La gioia più grande
Mi sono sposata a ventisei anni, pochi mesi dopo il mio ingresso nel mondo del lavoro. Non ero più giovanissima, ma neanche troppo “grande” per pensare subito di allargare la famiglia. Paolo, mio marito, ha tre anni più di me: per i figli c’era ancora tempo. Abbiamo deciso di vivere per qualche anno la nostra relazione di coppia e, nel frattempo, dedicarci a consolidare e migliorare le nostre posizioni lavorative. Abbiamo viaggiato, fatto sport, frequentato gli amici; siamo cresciuti professionalmente, abbiamo cambiato casa.
Alcuni anni più tardi avevamo realizzato quasi tutti i nostri progetti. Ne mancava soltanto uno, il più importante: un figlio. Era giunta l’ora di pensarci. Ma la vita corre su migliaia di strade e i bivi sono tanti. A volte si arriva tardi al traguardo, ma non perché si cambia obiettivo; semplicemente, perché si sbaglia direzione.
I mesi passavano, uno in fila all’altro, ma il nostro bambino non arrivava. All’inizio eravamo sereni; un figlio, in fondo, non nasce a comando. Ma, dopo un po’, abbiamo iniziato a preoccuparci.
Abbiamo trascorso un periodo pesante, tra visite mediche ed esami di approfondimento.
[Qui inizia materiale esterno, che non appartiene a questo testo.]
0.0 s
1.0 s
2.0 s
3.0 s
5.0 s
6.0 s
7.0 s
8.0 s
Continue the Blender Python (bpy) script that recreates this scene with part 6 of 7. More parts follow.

Grazie al cielo siamo riusciti a vivere questo percorso con un briciolo di autoironia, ma certi momenti erano difficili, il tempo passava e ci sembrava di correre su un tapis roulant.
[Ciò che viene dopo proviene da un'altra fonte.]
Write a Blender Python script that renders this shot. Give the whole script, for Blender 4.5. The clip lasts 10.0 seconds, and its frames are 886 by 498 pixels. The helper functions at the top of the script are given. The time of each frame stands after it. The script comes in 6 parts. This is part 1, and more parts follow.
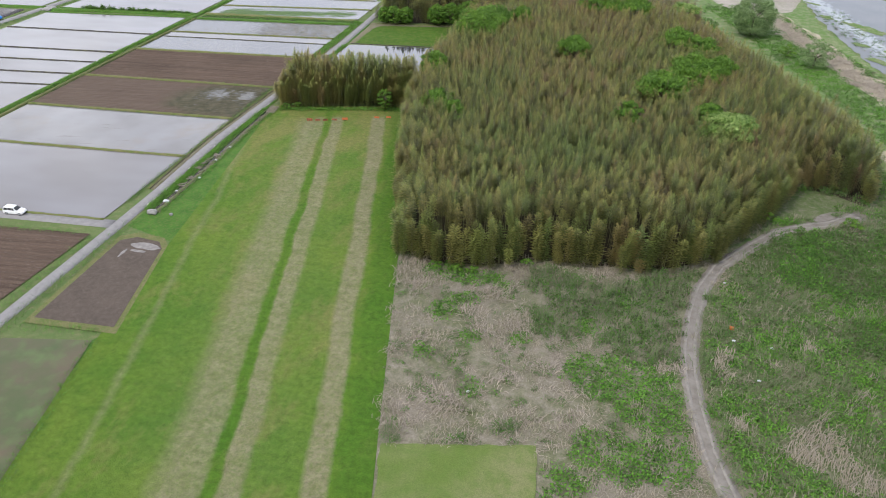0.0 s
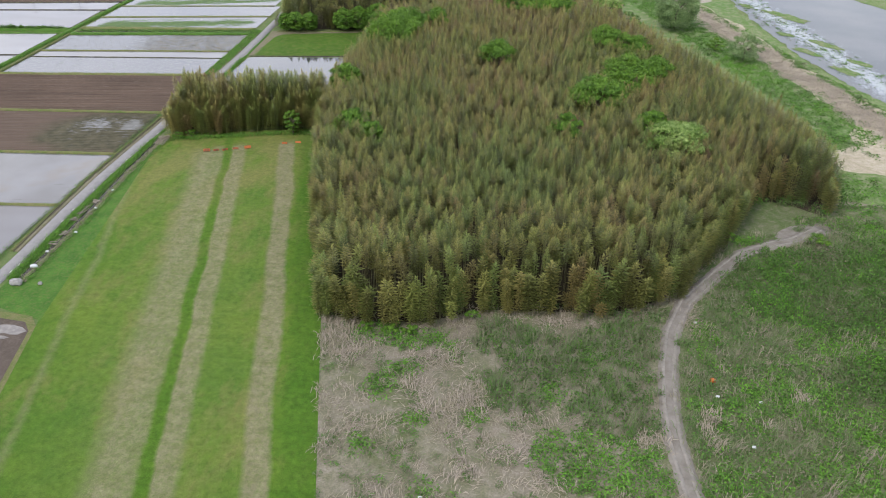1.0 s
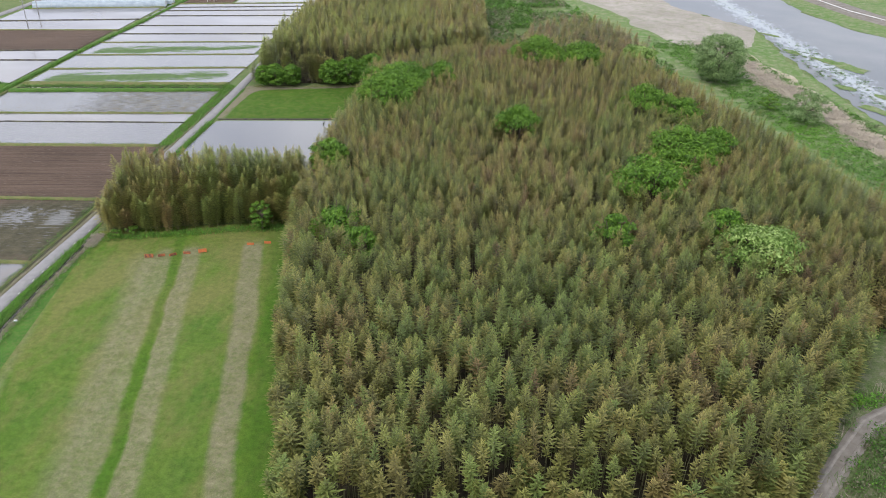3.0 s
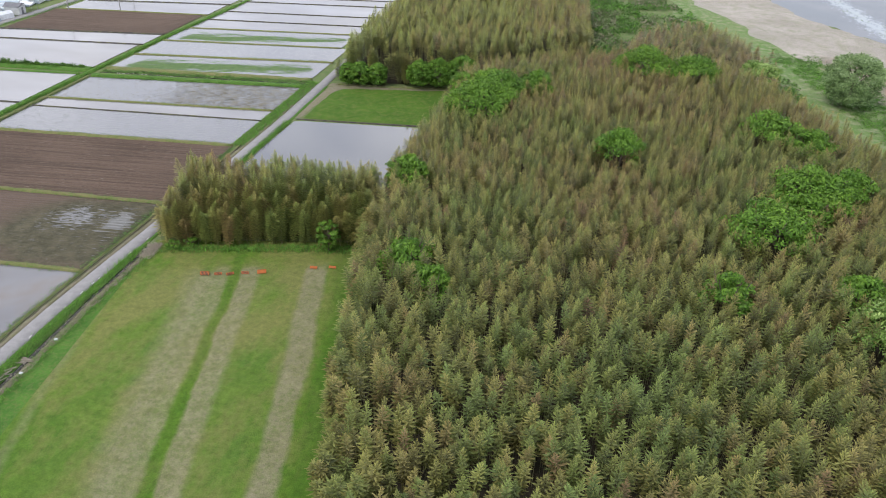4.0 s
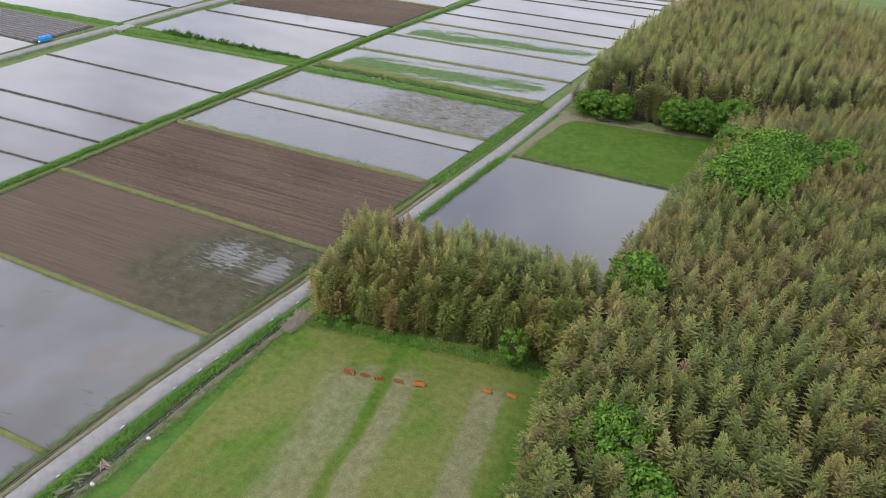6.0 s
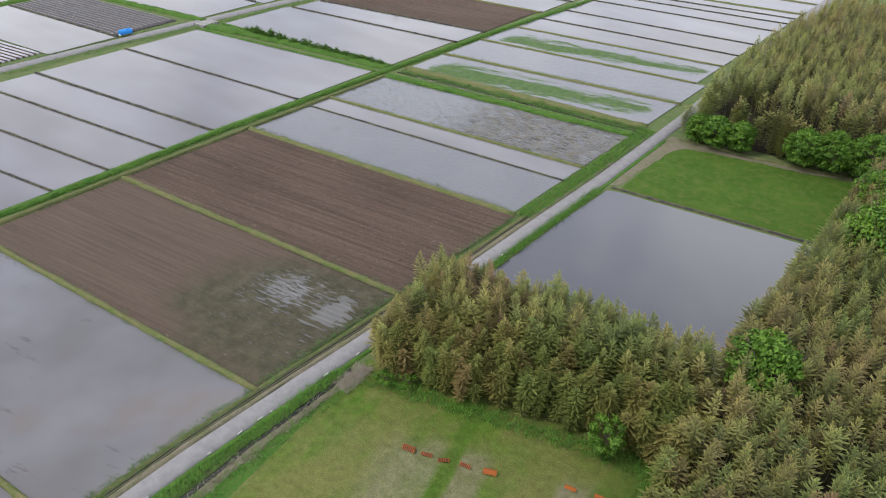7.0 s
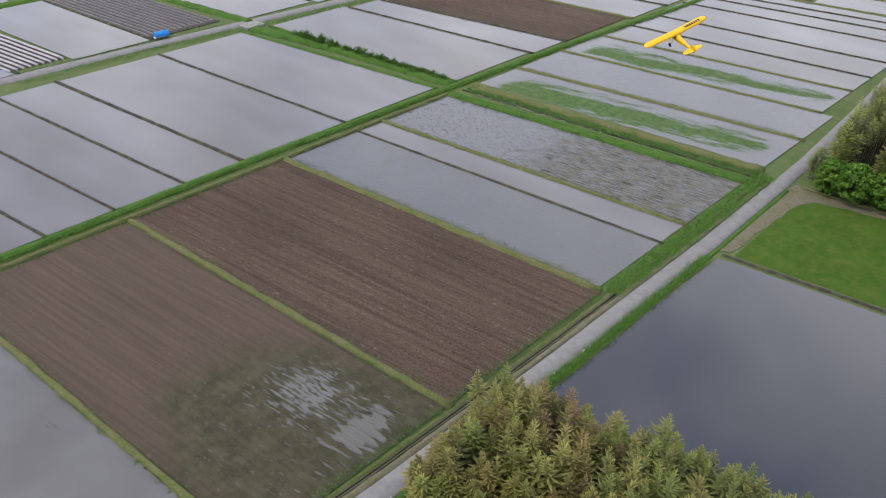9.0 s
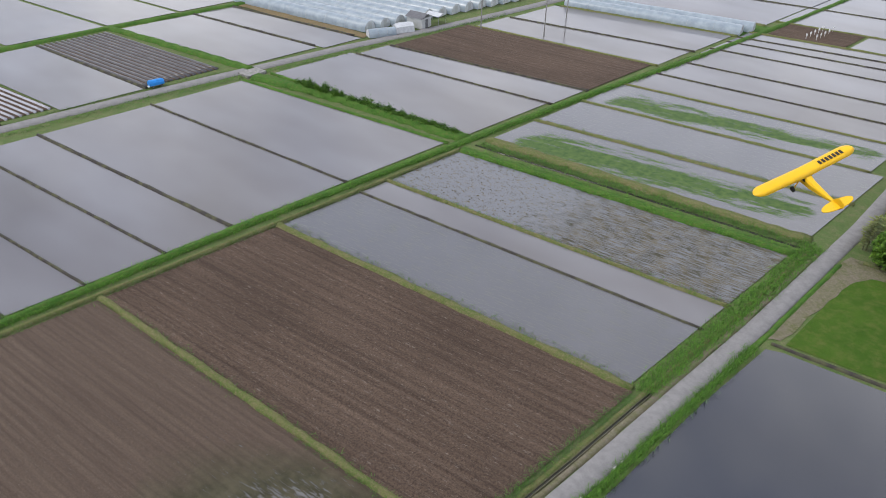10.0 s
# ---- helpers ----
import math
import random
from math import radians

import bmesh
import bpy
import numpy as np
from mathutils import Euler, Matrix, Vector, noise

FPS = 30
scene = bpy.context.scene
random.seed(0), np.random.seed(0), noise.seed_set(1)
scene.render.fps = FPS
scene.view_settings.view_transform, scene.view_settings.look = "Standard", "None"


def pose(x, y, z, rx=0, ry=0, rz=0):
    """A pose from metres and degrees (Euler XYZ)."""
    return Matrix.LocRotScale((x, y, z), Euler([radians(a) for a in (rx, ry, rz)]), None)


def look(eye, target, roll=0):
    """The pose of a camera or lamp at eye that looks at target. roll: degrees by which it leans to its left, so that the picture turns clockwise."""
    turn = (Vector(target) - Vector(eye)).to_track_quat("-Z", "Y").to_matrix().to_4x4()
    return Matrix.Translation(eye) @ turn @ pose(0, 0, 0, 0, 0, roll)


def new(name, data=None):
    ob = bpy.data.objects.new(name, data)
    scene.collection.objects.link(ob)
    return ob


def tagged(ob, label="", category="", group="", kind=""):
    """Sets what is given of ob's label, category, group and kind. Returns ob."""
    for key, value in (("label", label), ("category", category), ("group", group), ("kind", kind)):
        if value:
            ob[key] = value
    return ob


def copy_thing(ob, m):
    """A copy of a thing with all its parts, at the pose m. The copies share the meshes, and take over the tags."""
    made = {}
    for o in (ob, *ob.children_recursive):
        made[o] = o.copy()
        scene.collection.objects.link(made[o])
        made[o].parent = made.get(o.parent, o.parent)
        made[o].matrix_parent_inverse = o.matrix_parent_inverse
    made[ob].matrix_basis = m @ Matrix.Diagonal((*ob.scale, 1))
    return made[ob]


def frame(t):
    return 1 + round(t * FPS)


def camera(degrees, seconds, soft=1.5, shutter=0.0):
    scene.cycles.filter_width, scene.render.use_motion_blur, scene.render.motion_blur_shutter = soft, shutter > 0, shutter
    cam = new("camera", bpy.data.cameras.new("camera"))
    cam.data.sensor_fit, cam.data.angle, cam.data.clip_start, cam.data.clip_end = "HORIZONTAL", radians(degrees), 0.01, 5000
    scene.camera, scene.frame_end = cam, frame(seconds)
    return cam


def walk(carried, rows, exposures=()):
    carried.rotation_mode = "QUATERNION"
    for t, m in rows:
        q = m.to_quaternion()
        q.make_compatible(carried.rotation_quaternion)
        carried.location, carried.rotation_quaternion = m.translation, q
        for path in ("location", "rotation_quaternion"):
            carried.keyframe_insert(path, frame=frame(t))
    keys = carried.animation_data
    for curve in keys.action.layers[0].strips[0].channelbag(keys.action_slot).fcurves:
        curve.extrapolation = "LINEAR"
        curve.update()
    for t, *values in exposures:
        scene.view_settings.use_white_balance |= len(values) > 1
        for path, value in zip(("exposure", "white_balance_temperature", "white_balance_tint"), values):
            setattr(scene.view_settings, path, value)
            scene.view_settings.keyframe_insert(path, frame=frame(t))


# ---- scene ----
cam = camera(59.08, 10.0, soft=0.95, shutter=0.0)
PATH = [
    (0.0, (88.78, -158.61, 71.43), (77.28, -108.62, 40.30), 1.77),
    (0.5, (85.43, -148.30, 69.85), (78.12, -97.56, 38.67), 1.43),
    (1.0, (82.67, -138.04, 69.02), (77.30, -87.22, 37.57), 1.49),
    (1.5, (80.80, -127.77, 68.26), (75.61, -77.11, 36.54), 1.48),
    (2.0, (79.36, -117.49, 67.06), (74.07, -66.16, 36.46), 1.46),
    (2.5, (77.78, -107.51, 65.95), (72.48, -55.57, 36.38), 1.45),
    (2.7, (77.18, -103.68, 65.56), (71.86, -51.82, 35.87), 1.44),
    (3.8, (73.83, -86.34, 65.03), (66.46, -35.27, 34.40), 2.27),
    (4.0, (73.59, -82.90, 64.67), (62.29, -32.71, 33.81), 2.41),
    (4.5, (72.59, -74.14, 63.84), (52.56, -27.16, 32.34), 2.39),
    (5.0, (69.54, -65.13, 63.19), (47.21, -19.54, 31.22), 2.53),
    (5.5, (65.63, -56.29, 62.62), (42.07, -11.58, 30.27), 2.65),
    (7.0, (52.35, -36.21, 59.45), (21.70, 3.25, 26.24), 2.60),
    (7.5, (48.07, -31.37, 58.52), (16.56, 7.20, 25.07), 2.55),
    (8.0, (44.05, -27.00, 57.88), (11.77, 10.66, 24.11), 2.46),
    (8.5, (40.17, -21.93, 57.04), (7.06, 14.72, 22.96), 2.12),
    (9.0, (36.08, -17.32, 56.09), (2.33, 18.53, 21.81), 1.94),
    (9.5, (31.94, -12.58, 55.28), (-2.61, 23.19, 21.71), 1.78),
    (10.0, (27.64, -7.60, 54.20), (-7.96, 28.42, 22.01), 1.57),
]
EXPOSURES = [(0.0, 0.14), (3.0, 0.20), (4.5, 0.20), (5.5, 0.12), (7.0, 0.0), (8.0, -0.10), (10.0, -0.24)]
walk(cam, [(t, look(eye, target, roll)) for t, eye, target, roll in PATH], EXPOSURES)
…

I medici ci dicevano che andava tutto bene, non c’era alcun motivo che potesse ostacolare una gravidanza.
Un giorno, l’ennesimo specialista ci ha proposto un programma di fecondazione assistita e ci ha dato appuntamento la settimana successiva per una serie di esami preparatori. Ma è successo qualcosa che ci ha fatto cambiare strada. Il medico che ci doveva assistere ha avuto un contrattempo e ha posticipato il nostro appuntamento. L’idea dell’adozione era sempre stata lì, in fondo ai miei pensieri. Ho sempre sognato di essere madre, ma non sono mai stata interessata a quei nove mesi di attesa. Ho sempre immaginato mio figlio come un esserino già nato, bisognoso di coccole e attenzioni. Perché avrei dovuto cercare a tutti i costi di far nascere un bambino, quando nel mondo c’erano tanti bambini che avevano bisogno di una famiglia?
Quella sera ne ho parlato con mio marito. Come sempre, la pensavamo nello stesso modo.
La mattina seguente abbiamo disdetto l’appuntamento con il medico, ci siamo recati al Tribunale dei Minori e abbiamo presentato domanda di adozione.
Tre anni più tardi, siamo partiti per il Vietnam e siamo diventati i genitori di Giulia. Quando l’abbiamo abbracciata per la prima volta, aveva un mese di vita. Era la bambina più bella del mondo! Due anni più tardi abbiamo adottato Luca, in Cambogia. Aveva otto mesi ed era un amore!
E così, quello che pensavo essere stato il mio più grande insuccesso, si è rivelato il fallimento migliore della mia vita, quello che mi ha portato la gioia più grande: ho trovato i miei figli!
L’adozione è un incontro: quello di un bambino che ha bisogno di una famiglia e quello dei suoi genitori, che l’hanno visto nascere nel proprio cuore. La strada per arrivare al nostro incontro è stata lunga e tortuosa, ma l’ho percorsa con determinazione ed energia. Al traguardo c’erano i miei figli ad attendermi. Loro e solo loro.
Sono certa che eravamo già una famiglia, ancora prima di riuscire a trovarci. E che la mia famiglia non poteva essere più bella di così.